» Short problem:
Write the listing below out again exactly, dropping the images.

» Dataset section:
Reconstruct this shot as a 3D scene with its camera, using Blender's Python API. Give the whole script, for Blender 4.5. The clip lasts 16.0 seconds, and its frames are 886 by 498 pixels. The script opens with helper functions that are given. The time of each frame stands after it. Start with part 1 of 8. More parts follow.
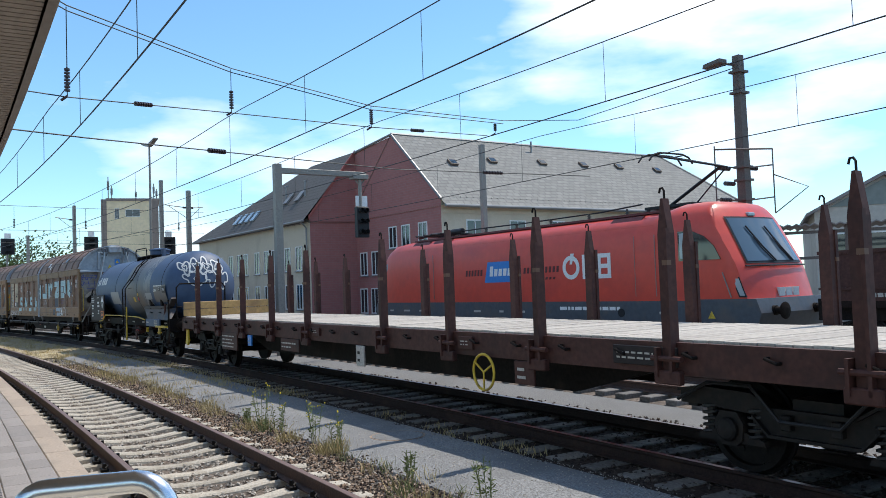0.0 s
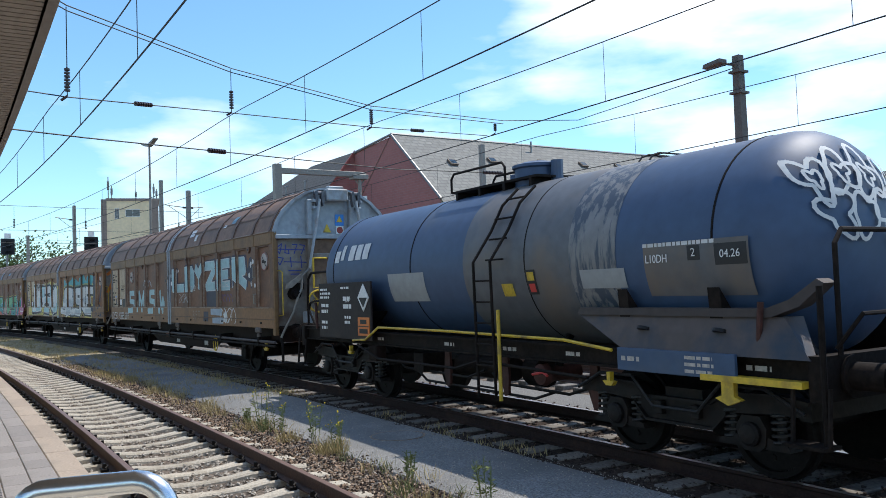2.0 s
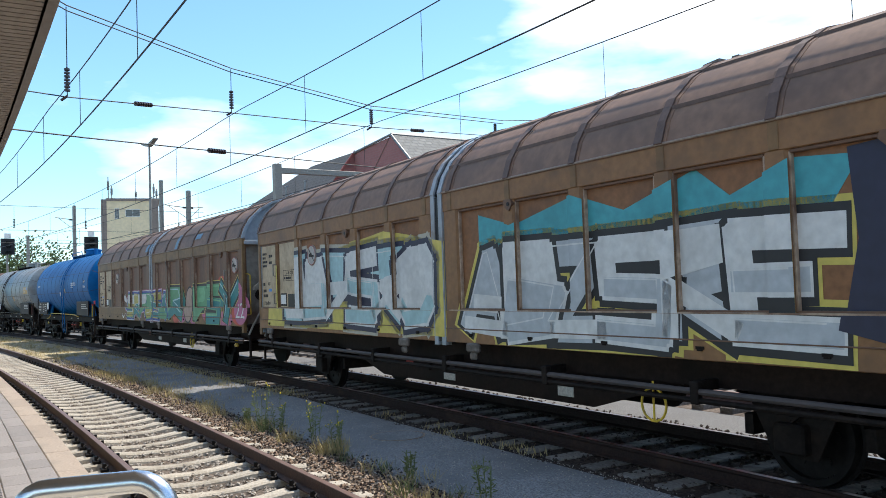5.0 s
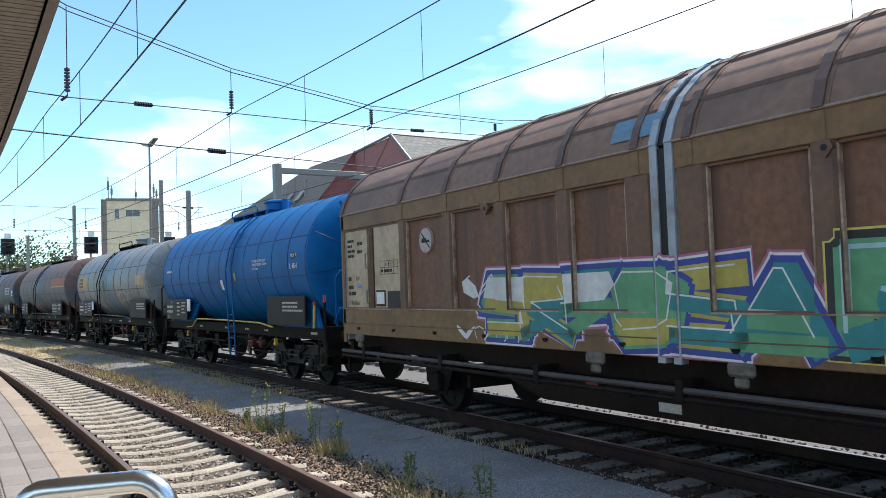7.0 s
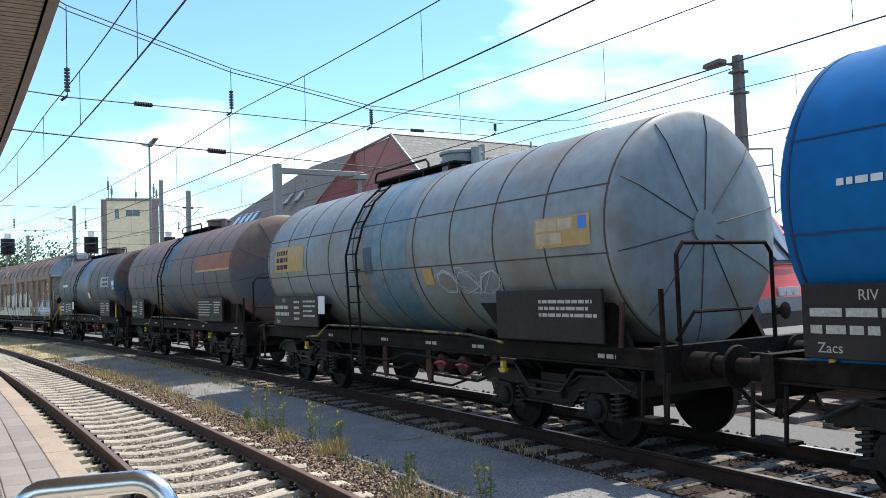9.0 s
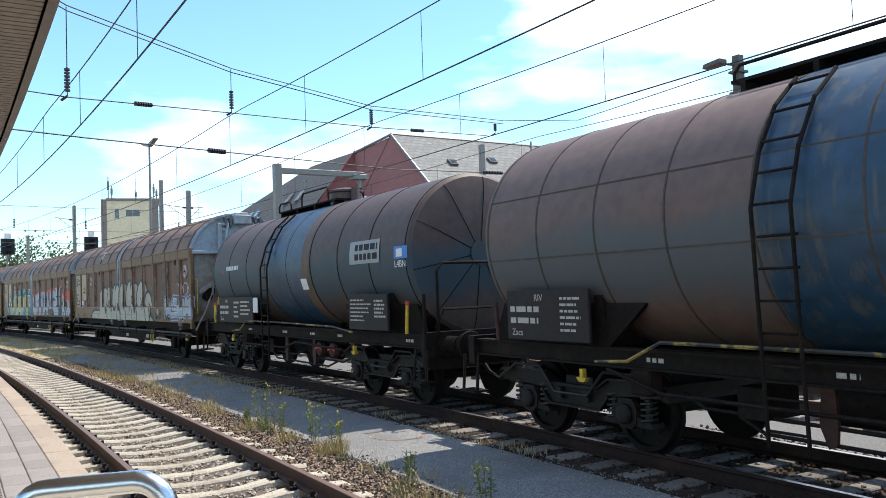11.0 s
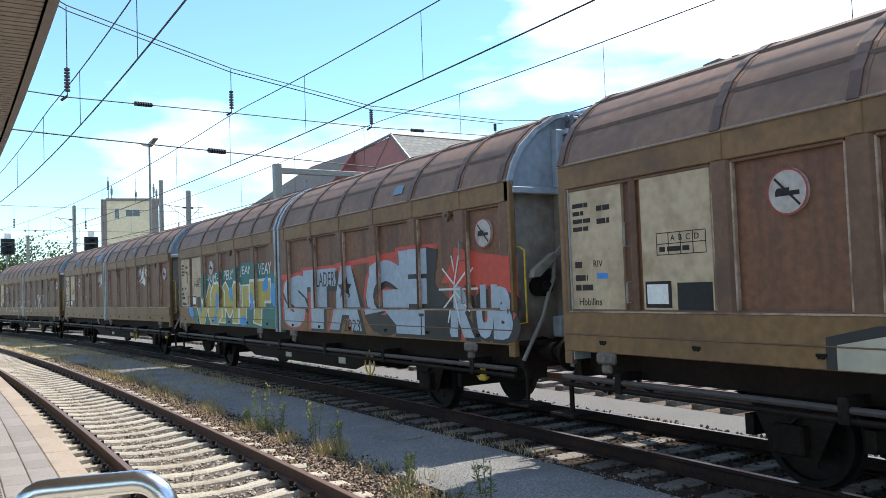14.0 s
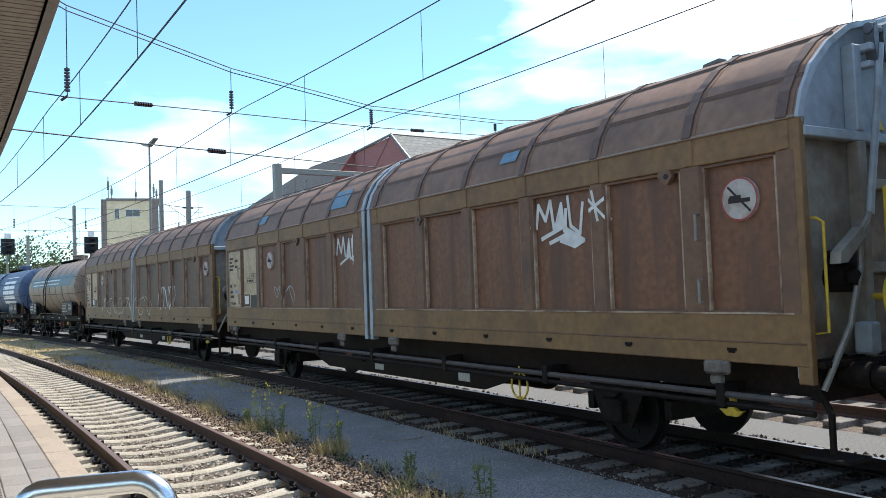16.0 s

» Correct response:
Reconstruct this shot as a 3D scene with its camera, using Blender's Python API. Give the whole script, for Blender 4.5. The clip lasts 16.0 seconds, and its frames are 886 by 498 pixels. The script opens with helper functions that are given. The time of each frame stands after it. Start with part 1 of 8. More parts follow.
0.0 s
2.0 s
5.0 s
7.0 s
9.0 s
11.0 s
14.0 s
16.0 s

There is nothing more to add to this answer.